Managing Long-term Conditions and Chronic Illness in Primary Care
A Guide to Good Practice
Effective management of long-term conditions is an essential part of contemporary nursing policy and practice. Systematic and evidence-based care which takes account of the expert patient and reduces unnecessary hospital admissions is vital to support those with long-term conditions/chronic diseases and those who care for them.

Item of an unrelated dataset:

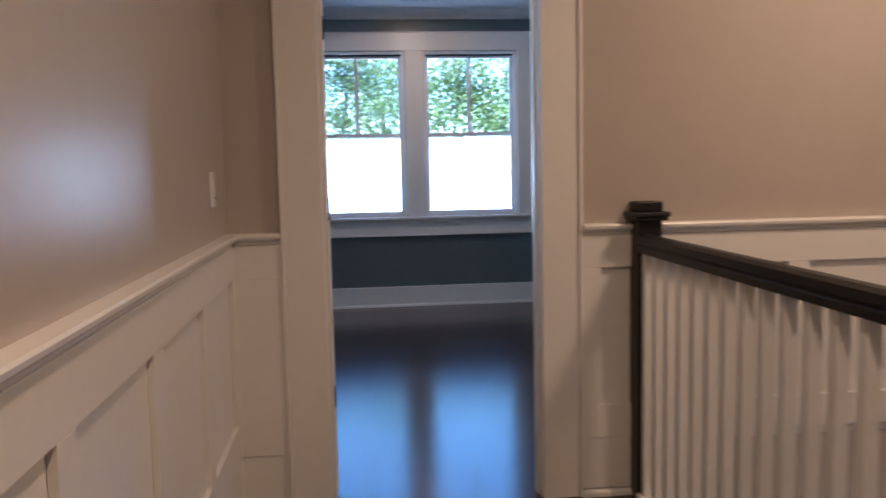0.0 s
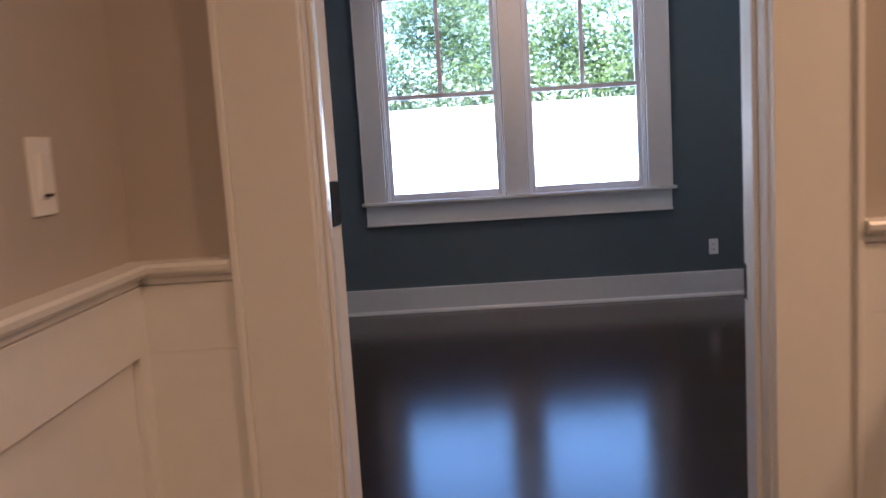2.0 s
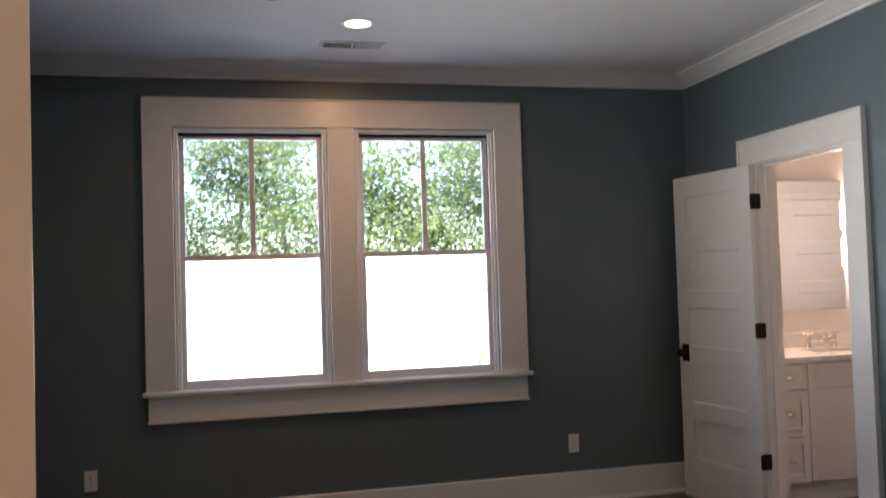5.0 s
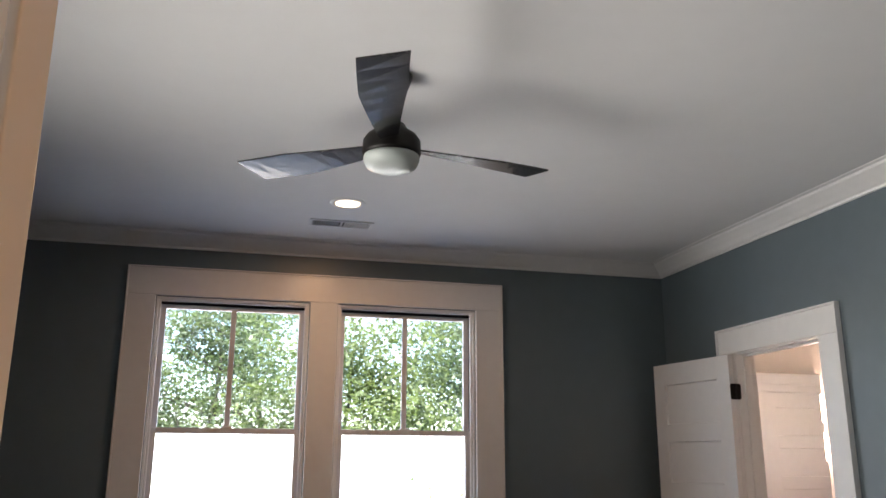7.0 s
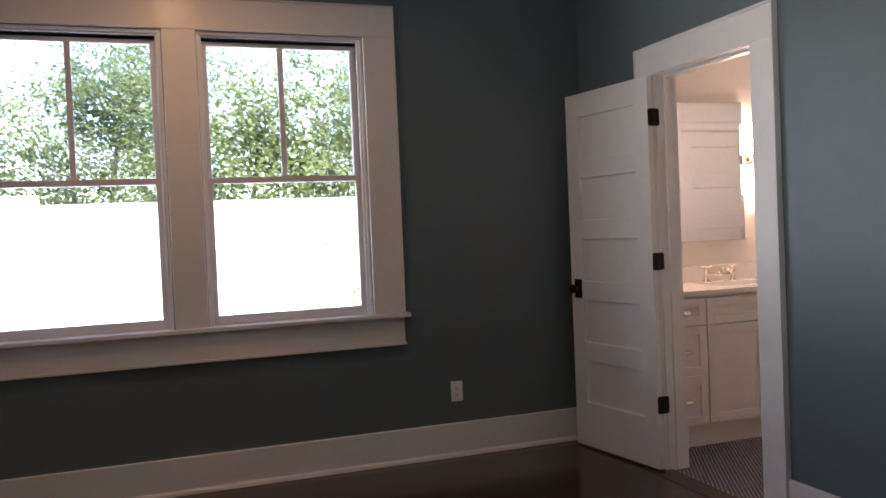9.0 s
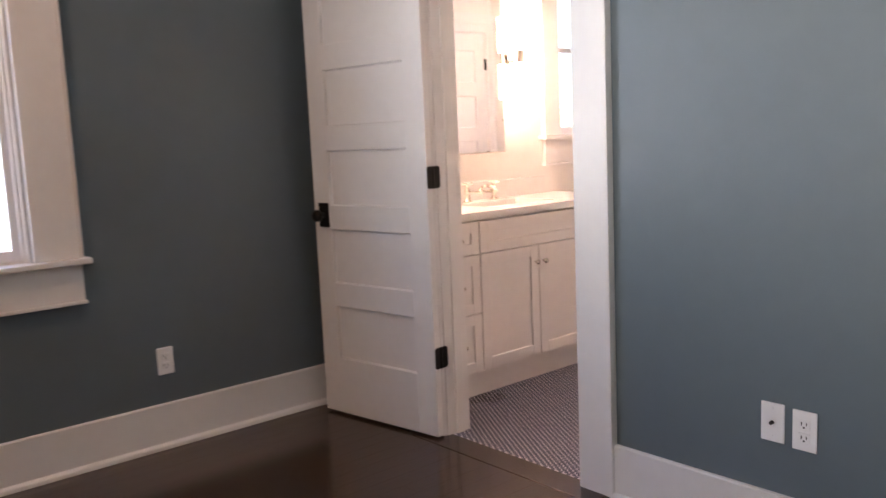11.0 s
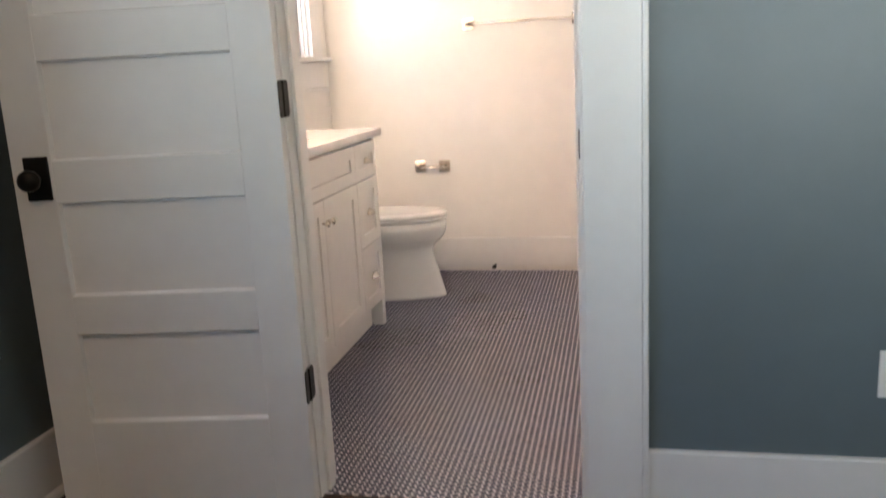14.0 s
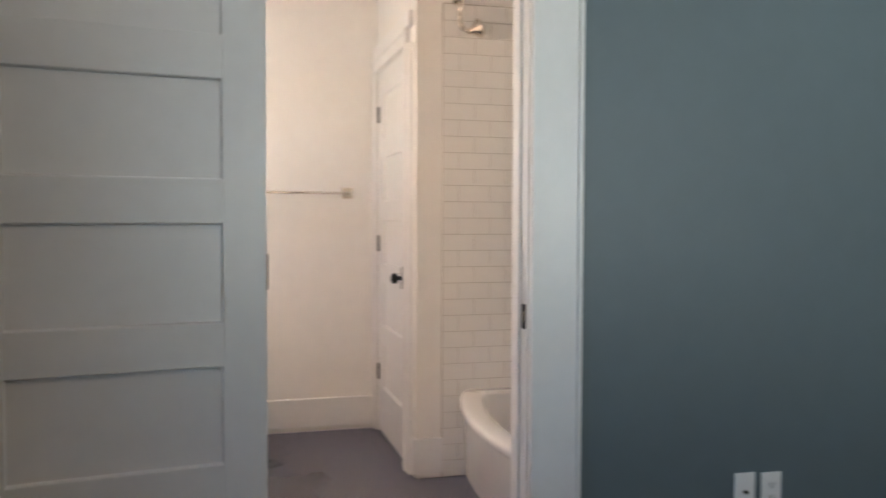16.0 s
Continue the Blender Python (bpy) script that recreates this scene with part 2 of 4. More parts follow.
KX0, KX1 = 4.735, 5.455                       # closet door

# walls
nholes = [(a, b, WZ0 - 0.03, WZ1) for a, b in WIN]
solid("wall_north", wall_with_holes("y", YN, YN + 0.14, XL - 0.12, XR + 0.06, -0.2, H, nholes), BLUE, "smooth blue-grey painted bedroom wall round two windows", "wall")
solid("wall_east", wall_with_holes("x", XR, XR + 0.06, YS - 0.06, YN, -0.2, H, [(BY0 - 0.02, BY1 + 0.02, -0.2, DH + 0.02)]), BLUE, "smooth blue-grey painted wall with the bathroom doorway", "wall")
# the opening in the west wall is unseen, cut for the added fill lamp
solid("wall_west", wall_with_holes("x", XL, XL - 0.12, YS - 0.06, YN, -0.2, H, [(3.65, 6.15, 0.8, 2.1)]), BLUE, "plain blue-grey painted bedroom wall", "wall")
solid("wall_south", wall_with_holes("y", YS, YS - 0.06, XL, XR, -0.2, H, [(DX0 - 0.02, DX1 + 0.02, -0.2, DH + 0.02)]), BLUE, "blue-grey painted wall with the hall doorway", "wall")
solid("wall_hall_north", wall_with_holes("y", HY1, HY1 + 0.06, HX0 - 0.12, 2.9, -2.6, H, [(DX0 - 0.02, DX1 + 0.02, -0.03, DH + 0.02)]), GREIGE, "greige painted hall wall above white wainscot", "wall")
solid("wall_hall_west", boxes((HX0 - 0.12, HX0, HY0 - 0.1, HY1, -0.2, H)), GREIGE, "greige satin painted hall wall above white wainscot", "wall")
solid("wall_hall_south", boxes((HX0, 2.9, HY0 - 0.1, HY0, -2.6, H)), GREIGE, "plain greige painted hall wall", "wall")
solid("wall_hall_east", boxes((2.78, 2.9, HY0, HY1, -2.6, H)), GREIGE, "plain greige painted stairwell wall", "wall")
solid("wall_bath_west", wall_with_holes("x", BX0, BX0 - 0.06, TY, YN, -0.2, H, [(BY0 - 0.02, BY1 + 0.02, -0.2, DH + 0.02)]), BATHW, "white painted bathroom wall with doorway", "wall")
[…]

Reflecting recent changes in treatment, the nurse’s role and the patient journey and including additional content on rehabilitation, palliative care, and non-medical prescribing, this fully updated new edition highlights the key issues in managing long-term conditions. It provides a practical and accessible guide for nurses and allied health professionals in the primary care environment and covers:
- the physical and psychosocial impact of long-term conditions
- effective case management
- self-management and the expert patient
- behavioural change strategies and motivational counselling
- telehealth and information technology
- nutritional and medication management.
Packed with helpful, clearly written information, Managing Long-term Conditions and Chronic Illness in Primary Care includes case studies, fact boxes and pointers for practice. It is ideal reading for pre- and post-registration nursing students taking modules on long-term conditions, and will be a valuable companion for pre-registration students on community placements.
Table of Contents
1. Social and Political Background 2. Physical, Psychological and Psychosocial Impact of Living with a LTC and Social Influences on Health 3. Case Management and Disease-specific Care Management 4. Importance of Self-management 5. Motivational Interviewing Dr Claire Lane 6. How to Identiy a Person with a Long-term Condition 7. Effective Management of People with a Long-term Condition 8. Evidence-based Practice 9. Case Scenarios 10. Nutritional and Medication Management 11. Afterword
Judith Carrier is a Senior Lecturer and Co-Director of Postgraduate Taught Studies at the School of Healthcare Sciences, Cardiff University, UK. Her research and teaching interests are in evidence synthesis, evidence utilisation, primary care nursing and the management of long-term conditions, particularly diabetes. She is an active member and Director of the Wales Centre for Evidence-Based Care, a collaborating centre of the Joanna Briggs Institute, Adelaide, Australia.